| Exercise objective |
In the records below, pick out all lines containing the word "Blender".

(Rows from a dataset of clips and code)
>>>

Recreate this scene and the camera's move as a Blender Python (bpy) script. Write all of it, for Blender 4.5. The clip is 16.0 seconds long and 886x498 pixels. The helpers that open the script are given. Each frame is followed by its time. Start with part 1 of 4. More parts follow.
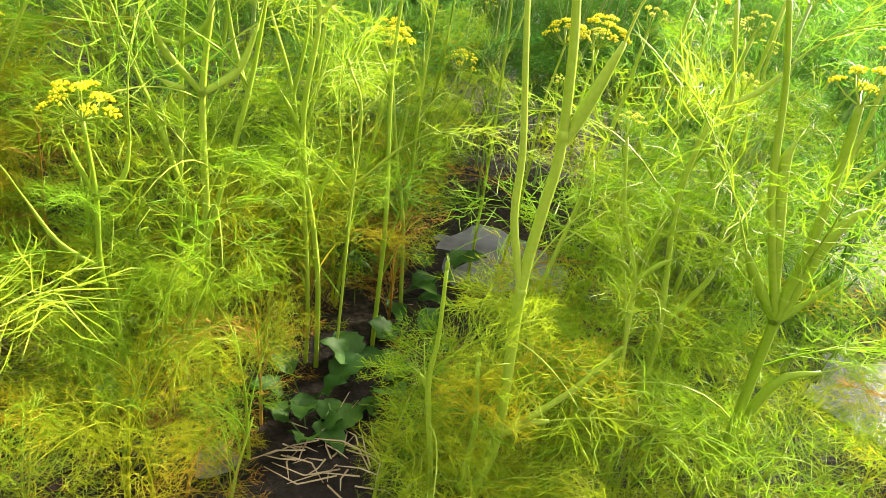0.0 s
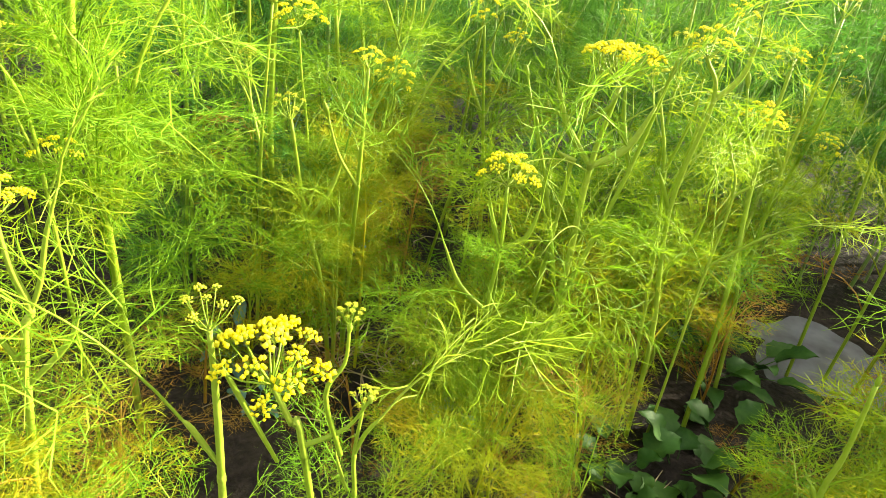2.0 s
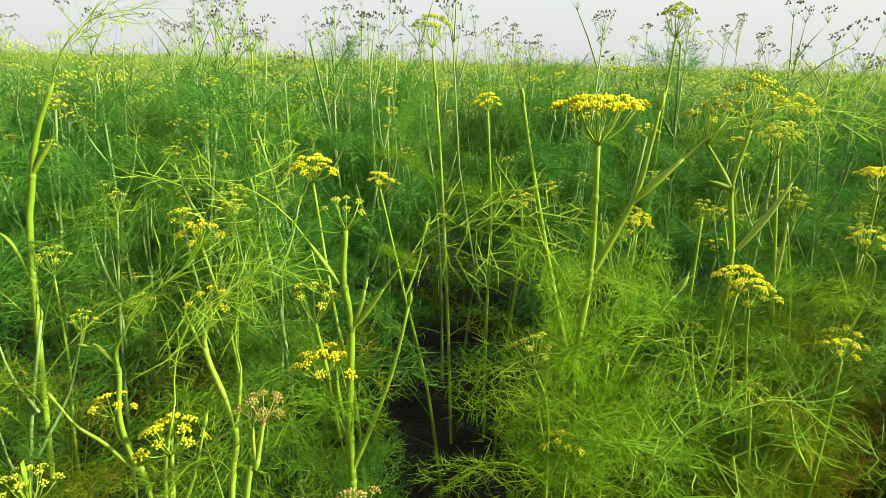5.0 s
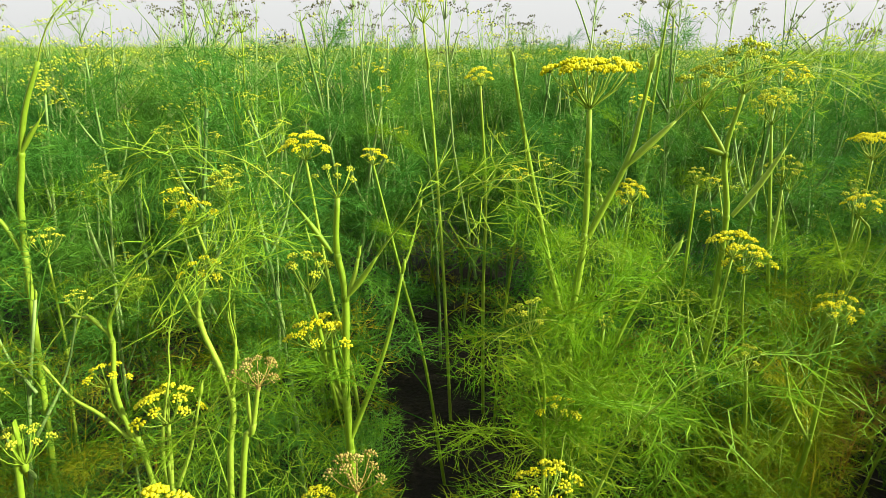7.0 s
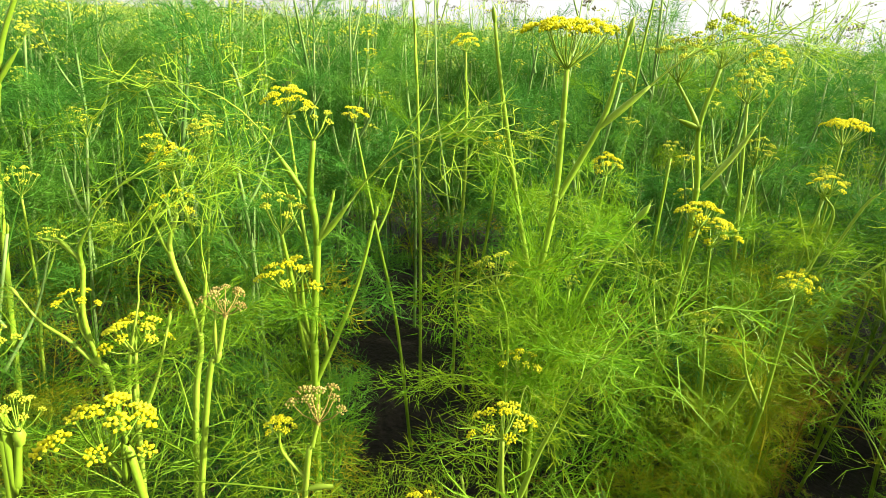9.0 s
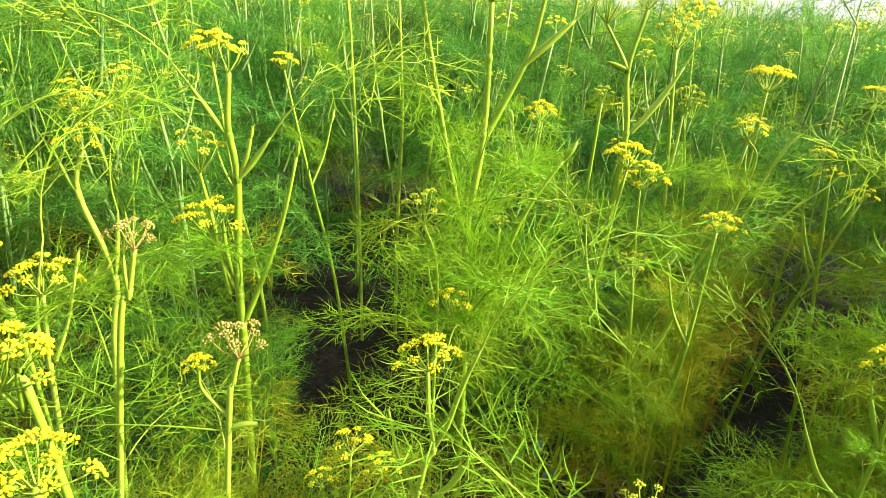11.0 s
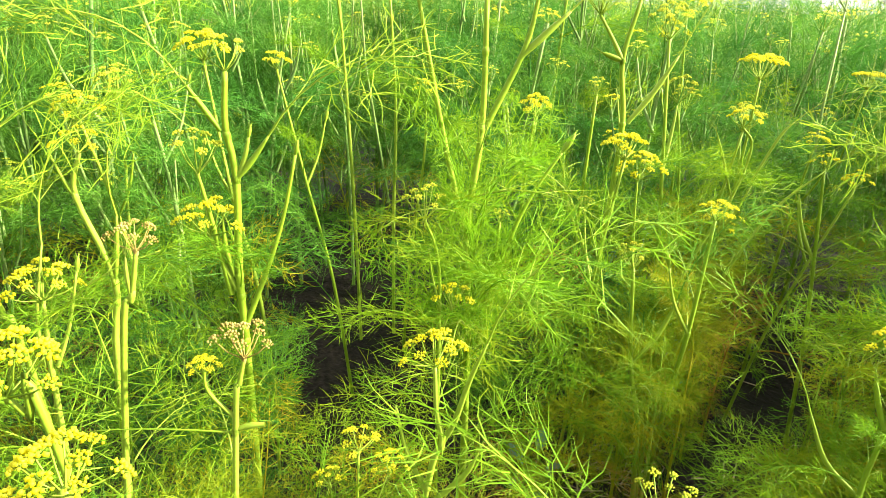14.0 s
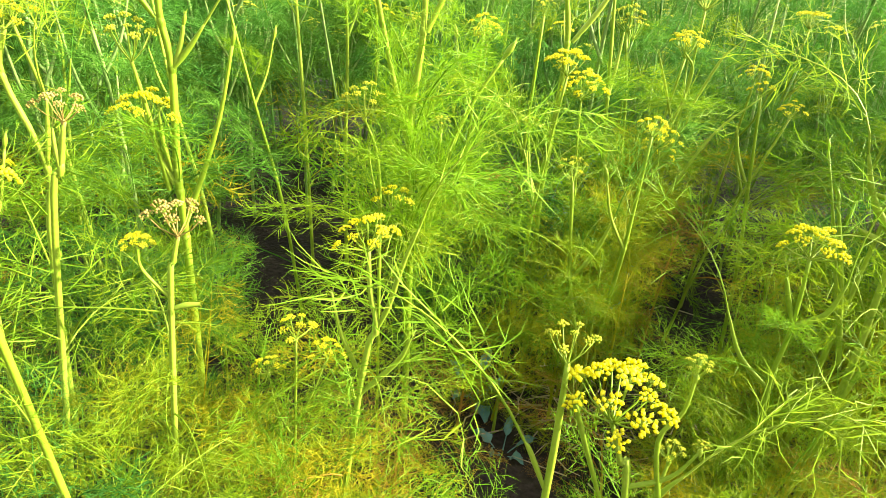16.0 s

<<<
>>>

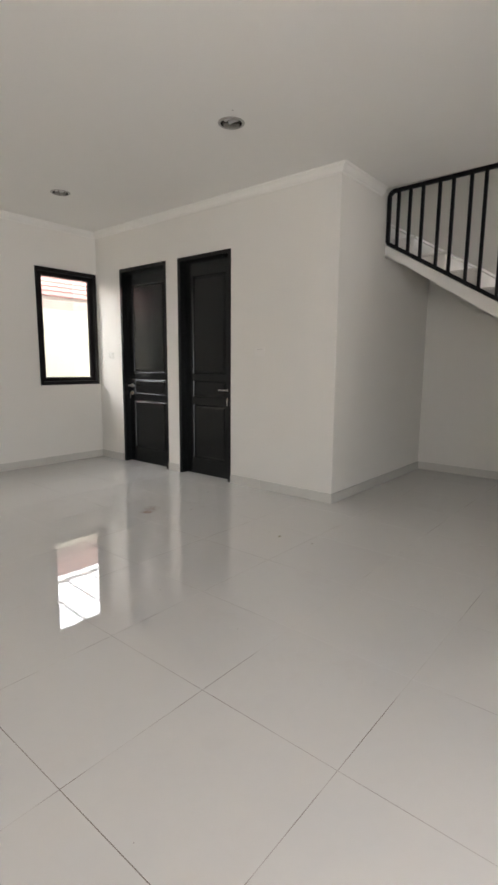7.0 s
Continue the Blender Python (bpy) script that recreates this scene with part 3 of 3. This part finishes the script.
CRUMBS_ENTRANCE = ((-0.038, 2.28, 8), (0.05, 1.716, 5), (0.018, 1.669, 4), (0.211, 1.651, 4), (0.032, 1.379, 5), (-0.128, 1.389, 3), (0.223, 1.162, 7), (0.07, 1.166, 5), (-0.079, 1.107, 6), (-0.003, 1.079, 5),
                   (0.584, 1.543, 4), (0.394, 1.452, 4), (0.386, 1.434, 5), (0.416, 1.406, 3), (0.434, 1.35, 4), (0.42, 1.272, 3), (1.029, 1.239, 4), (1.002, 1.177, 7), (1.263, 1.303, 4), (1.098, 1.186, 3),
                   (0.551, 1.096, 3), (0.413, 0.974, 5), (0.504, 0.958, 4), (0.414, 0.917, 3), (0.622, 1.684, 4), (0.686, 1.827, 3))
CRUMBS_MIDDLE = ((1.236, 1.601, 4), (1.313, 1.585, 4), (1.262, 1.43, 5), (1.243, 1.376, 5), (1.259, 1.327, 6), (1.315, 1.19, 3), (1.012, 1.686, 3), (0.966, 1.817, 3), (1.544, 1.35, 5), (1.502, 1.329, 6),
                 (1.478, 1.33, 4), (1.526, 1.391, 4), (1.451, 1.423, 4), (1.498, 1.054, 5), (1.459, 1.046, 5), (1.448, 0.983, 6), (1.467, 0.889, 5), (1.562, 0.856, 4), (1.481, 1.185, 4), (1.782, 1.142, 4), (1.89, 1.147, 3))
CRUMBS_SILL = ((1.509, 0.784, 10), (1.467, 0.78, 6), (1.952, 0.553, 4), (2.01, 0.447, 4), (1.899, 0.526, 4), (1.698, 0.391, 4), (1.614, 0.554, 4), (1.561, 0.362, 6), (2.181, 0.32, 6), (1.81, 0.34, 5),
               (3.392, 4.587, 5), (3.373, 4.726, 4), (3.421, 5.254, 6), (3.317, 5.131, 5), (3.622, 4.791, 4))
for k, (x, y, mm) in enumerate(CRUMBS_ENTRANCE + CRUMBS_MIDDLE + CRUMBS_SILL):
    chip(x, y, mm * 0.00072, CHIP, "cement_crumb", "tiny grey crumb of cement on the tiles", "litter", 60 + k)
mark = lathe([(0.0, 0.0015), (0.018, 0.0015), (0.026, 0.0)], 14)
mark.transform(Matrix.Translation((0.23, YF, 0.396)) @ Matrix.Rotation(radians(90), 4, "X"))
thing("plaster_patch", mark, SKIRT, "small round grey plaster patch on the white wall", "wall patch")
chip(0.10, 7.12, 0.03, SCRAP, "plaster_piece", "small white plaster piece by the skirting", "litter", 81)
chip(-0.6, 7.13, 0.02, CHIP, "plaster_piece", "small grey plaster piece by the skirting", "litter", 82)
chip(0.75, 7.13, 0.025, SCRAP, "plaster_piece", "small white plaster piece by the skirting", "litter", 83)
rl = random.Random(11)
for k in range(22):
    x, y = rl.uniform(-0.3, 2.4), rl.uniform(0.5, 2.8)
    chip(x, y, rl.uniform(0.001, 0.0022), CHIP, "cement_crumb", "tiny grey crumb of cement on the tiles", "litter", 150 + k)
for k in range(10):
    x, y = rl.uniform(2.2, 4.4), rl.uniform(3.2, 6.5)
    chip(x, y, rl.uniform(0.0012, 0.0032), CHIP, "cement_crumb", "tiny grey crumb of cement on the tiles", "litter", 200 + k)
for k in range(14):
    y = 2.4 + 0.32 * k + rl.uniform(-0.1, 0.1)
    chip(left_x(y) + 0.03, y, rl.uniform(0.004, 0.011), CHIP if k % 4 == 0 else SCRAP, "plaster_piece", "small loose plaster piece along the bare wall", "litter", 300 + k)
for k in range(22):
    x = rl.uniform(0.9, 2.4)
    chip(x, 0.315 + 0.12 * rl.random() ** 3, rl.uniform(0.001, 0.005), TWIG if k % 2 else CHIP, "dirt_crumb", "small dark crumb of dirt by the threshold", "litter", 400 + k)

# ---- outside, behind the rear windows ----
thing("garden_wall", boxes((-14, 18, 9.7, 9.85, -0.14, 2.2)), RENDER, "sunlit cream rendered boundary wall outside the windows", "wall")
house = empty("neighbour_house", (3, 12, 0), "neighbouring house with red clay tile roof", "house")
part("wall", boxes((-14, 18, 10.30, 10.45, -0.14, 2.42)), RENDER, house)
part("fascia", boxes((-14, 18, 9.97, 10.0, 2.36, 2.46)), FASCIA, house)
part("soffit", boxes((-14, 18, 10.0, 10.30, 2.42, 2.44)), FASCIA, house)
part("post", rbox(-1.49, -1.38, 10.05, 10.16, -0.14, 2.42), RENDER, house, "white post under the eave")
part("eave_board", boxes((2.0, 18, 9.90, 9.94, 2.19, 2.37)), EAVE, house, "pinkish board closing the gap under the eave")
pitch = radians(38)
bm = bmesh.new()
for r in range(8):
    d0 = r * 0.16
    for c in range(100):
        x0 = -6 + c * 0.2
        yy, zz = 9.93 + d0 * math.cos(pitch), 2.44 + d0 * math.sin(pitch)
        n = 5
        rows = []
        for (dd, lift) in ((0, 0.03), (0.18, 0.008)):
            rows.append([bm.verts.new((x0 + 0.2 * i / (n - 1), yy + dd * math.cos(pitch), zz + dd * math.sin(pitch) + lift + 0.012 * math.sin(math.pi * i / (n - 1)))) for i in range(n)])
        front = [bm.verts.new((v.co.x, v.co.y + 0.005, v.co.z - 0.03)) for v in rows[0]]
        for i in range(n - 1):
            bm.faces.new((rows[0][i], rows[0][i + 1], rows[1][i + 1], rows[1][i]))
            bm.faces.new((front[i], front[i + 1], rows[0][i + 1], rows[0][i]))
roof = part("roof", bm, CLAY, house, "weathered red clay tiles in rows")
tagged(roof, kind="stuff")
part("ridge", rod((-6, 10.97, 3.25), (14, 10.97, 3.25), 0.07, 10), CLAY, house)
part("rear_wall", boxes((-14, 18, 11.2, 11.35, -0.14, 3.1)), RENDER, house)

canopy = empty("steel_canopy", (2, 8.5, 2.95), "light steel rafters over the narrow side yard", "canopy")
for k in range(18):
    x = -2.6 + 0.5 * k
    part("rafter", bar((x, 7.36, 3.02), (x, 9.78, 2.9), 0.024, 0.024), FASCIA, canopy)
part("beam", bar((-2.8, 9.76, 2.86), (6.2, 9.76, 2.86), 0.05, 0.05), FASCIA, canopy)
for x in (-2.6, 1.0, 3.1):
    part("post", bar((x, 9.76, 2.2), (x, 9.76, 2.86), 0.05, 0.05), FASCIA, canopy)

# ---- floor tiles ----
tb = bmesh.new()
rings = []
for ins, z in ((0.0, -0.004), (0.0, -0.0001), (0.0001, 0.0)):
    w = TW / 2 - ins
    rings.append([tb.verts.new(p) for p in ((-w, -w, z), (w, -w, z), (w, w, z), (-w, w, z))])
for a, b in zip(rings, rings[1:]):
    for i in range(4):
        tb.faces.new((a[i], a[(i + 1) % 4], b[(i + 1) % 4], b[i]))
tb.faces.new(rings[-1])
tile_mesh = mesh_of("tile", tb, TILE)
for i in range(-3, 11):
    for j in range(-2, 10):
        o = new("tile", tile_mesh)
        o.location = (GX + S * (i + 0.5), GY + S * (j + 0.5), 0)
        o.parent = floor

<<<

| Output below |
Recreate this scene and the camera's move as a Blender Python (bpy) script. Write all of it, for Blender 4.5. The clip is 16.0 seconds long and 886x498 pixels. The helpers that open the script are given. Each frame is followed by its time. Start with part 1 of 4. More parts follow.
Continue the Blender Python (bpy) script that recreates this scene with part 3 of 3. This part finishes the script.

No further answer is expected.